Once acquainted we headed for the Canyon. The easiest way to get around is to use the South Rim shuttle bus that has regular routes and times and takes you all the way from the village to the Canyon itself. There are of course many ways you can head into the Canyon. Some opt for the scenic (and some what pricey) helicopter ride, while others take a donkey ride down the steep paths to the bottom. With neither of these appealing to me or my purse, we headed on down by foot.

i’m letting you know now that this trail is not for the faint-hearted, those who are scared of heights or those who have a fear of falling off of things from great heights –  and yet I found out shortly into our trail that I was one of those people. For any of you who haven’t descended into the abyss that is the Canyon – there are no fences, railings, nets – nothing to stop you falling right down to the very bottom and dying.

This in mind, it’s safe to say I was tad wary and followed in the exact footsteps of my boyfriend so not to put a single foot wrong and fall. The strange thing was – there were actual children walking beside me, without a care in the world, unknowing of fear just yet and simply amazed by the incredible views that were beyond us.
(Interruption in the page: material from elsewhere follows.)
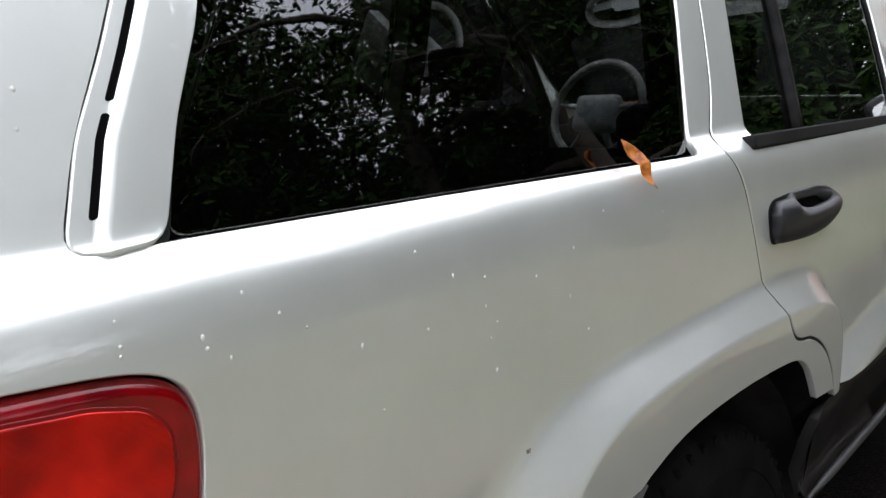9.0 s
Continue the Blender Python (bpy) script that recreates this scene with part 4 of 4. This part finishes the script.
for nm, lab, mat, at, turn in (("pickup_truck", "pale blue pickup truck parked nose-on under the trees", silver_blue, (-1.85, 13.3, ground_z(0, 10.5)), 180, ), ("pickup_truck", "white pickup truck parked among the trees", WHITE_PAINT, (-13.3, 11.8, ground_z(0, 9)), -131)):
    v = vehicle(nm, lab, mat, at, turn, 5.05, 1.9, PICKUP, [("windscreen", ((0.80, 3.24, 1.70), (0.86, 3.70, 1.23), (-0.86, 3.70, 1.23), (-0.80, 3.24, 1.70))), ("rear_window", ((-0.7, 1.765, 1.30), (0.7, 1.765, 1.30), (0.66, 1.79, 1.66), (-0.66, 1.79, 1.66)))], False)
    for k in range(4):
        bm = bmesh.new()
        add_box(bm, (-0.55, 5.06, 0.70 + 0.06 * k), (0.55, 5.095, 0.735 + 0.06 * k), 0.008)
        part("grille_bar", bm, CHROME, v)

# ---------------------------------------------------------------- brick houses


def brick_wall(owner, origin, along, normal_dir, length, height, single, seed):
    """Courses of bricks in running bond on a mortar sheet. The first `single` bricks are pieces of their own, the rest are joined."""
    along, nd = Vector(along), Vector(normal_dir)
    bl, bh, j, depth = 0.200, 0.054, 0.014, 0.004
    back = bmesh.new()
    o = Vector(origin)
    vs = [back.verts.new(o + along * a + Vector((0, 0, b)) + nd * (c * 1.0)) for c in (-0.2, 0.0) for a, b in ((0, 0), (length, 0), (length, height), (0, height))]
    for f in ((4, 5, 6, 7), (3, 2, 1, 0), (0, 1, 5, 4), (1, 2, 6, 5), (2, 3, 7, 6), (3, 0, 4, 7)):
        back.faces.new([vs[i] for i in f])
    bmesh.ops.recalc_face_normals(back, faces=back.faces)
    wall = part("wall", back, MORTAR, owner)
    tmp = bmesh.new()
    add_box(tmp, (-bl / 2, -0.02, -bh / 2), (bl / 2, depth, bh / 2), 0.003, seg=1)
    me = bpy.data.meshes.new("brick")
    tmp.to_mesh(me)
    tmp.free()
    me.materials.append(BRICK)
    turn = Matrix((along, nd, Vector((0, 0, 1)))).transposed().to_4x4()
    rest = bmesh.new()
    rng = random.Random(seed)
    made = 0
    corners = [Vector((x, y, z)) for x in (-bl / 2, bl / 2) for y in (-0.01, depth) for z in (-bh / 2, bh / 2)]
    for c in range(int(height / (bh + j))):
        z = j + bh / 2 + c * (bh + j)
        a = (bl / 2 if c % 2 else 0.0) - (bl + j) / 2 * (c % 2) + bl / 2
        while a + bl / 2 <= length + 0.001:
            p = o + along * a + Vector((0, 0, z)) + nd * rng.uniform(-0.002, 0.002)
            m = Matrix.Translation(p) @ turn
            if made < single and a < 3.2:
                ob = new("brick", me)
                ob.parent = wall
                ob.matrix_local = m
                made += 1
            else:
                v = [rest.verts.new(m @ q) for q in corners]
                for f in ((2, 3, 7, 6), (0, 1, 3, 2), (4, 6, 7, 5), (1, 5, 7, 3), (0, 2, 6, 4)):
                    rest.faces.new([v[i] for i in f])
            a += bl + j
    if len(rest.verts):
        bmesh.ops.recalc_face_normals(rest, faces=rest.faces)
        st = part("brickwork", rest, BRICK, wall)
        st["kind"] = "stuff"
    else:
        rest.free()
    return wall


HY = 8.35
HZ = ground_z(3, HY) - 0.05
carport = thing("brick_carport", "red brick carport with flat roof and white trim over cars", "carport", (0, 0, 0))
for x0, x1 in ((1.25, 2.36), (-4.75, -3.75)):
    brick_wall(carport, (x0, HY, HZ), (1, 0, 0), (0, -1, 0), x1 - x0, 2.75, 300 if x0 > 0 else 0, 1)
    brick_wall(carport, (x1 - 0.001, HY + 0.01, HZ), (0, 1, 0), (1, 0, 0), 5.6, 2.75, 0, 2)
    bm = bmesh.new()
    add_box(bm, (x0 + 0.2, HY + 0.21, HZ), (x1 - 0.22, HY + 5.6, HZ + 2.7), 0.01)
    part("wall_core", bm, MORTAR, carport)
brick_wall(carport, (-4.7, HY + 5.6, HZ), (1, 0, 0), (0, -1, 0), 7.1, 2.75, 0, 3)
for x in (2.365, -3.745):
    bm = bmesh.new()
    add_box(bm, (x, HY - 0.06, HZ), (x + 0.09, HY + 0.02, HZ + 2.75), 0.012)
    part("corner_trim", bm, TRIM_WHITE, carport)
bm = bmesh.new()
add_box(bm, (-5.1, HY + 0.35, HZ + 2.75), (2.44, HY + 6.2, HZ + 2.95), 0.02)
part("roof", bm, ROOFING, carport)
bm = bmesh.new()
add_box(bm, (-5.12, HY + 0.30, HZ + 2.72), (2.46, HY + 0.345, HZ + 2.98), 0.01)
part("fascia", bm, TRIM_WHITE, carport)
bm = bmesh.new()
add_box(bm, (-5.0, HY + 0.40, HZ + 2.70), (2.40, HY + 6.1, HZ + 2.745), 0.005)
part("soffit", bm, TRIM_WHITE, carport)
I think this is what got to me the most. As we gradually got deeper and deeper down, I began to feel the panic rise inside of me and realised that I was indeed extremely afraid of this particular height. I sat on the closest rock to me and began to cry into my sunglasses. My boyfriend stopped, sheer panic on his face at my sudden change of emotion and asked me what was wrong. I couldn’t speak I was that afraid. All i wanted to do was to get back to the top and go back to the comfort of our room where I wasn’t faced with the thought that I could potentially fall off a very large cliff at any moment. He was incredible – despite wanted to get right to the bottom and tick this wonder of the world off of his bucket list, he took my hand and led me back up the trail to the top. It was only when I stopped and realised the extreme beauty of this magnificent landmark that I thought ‘Ahh man i have given up on this so easily’. But looking out at the view I also realised that it wasn’t worth putting myself through anxiety and fear just to see the bottom – and if i am lucky enough to go again, i will know what to expect and will make it down there! Well hopefully…

Some tips for The Grand Canyon:

Where to Stay, Eat and Drink:

Stay at Yavapai Lodge, on the South Rim and after your humungous track, drink your bodyweight in Rum at the Yavapai Tavern, or better yet go there before so you have a bit of dutch courage to get down to the bottom! Have breakfast in the Coffee shop where there are bagels and snacks galore and have dinner in the cute little food court where there a meal deals full of pizza and chilli con carne and more importantly BEER!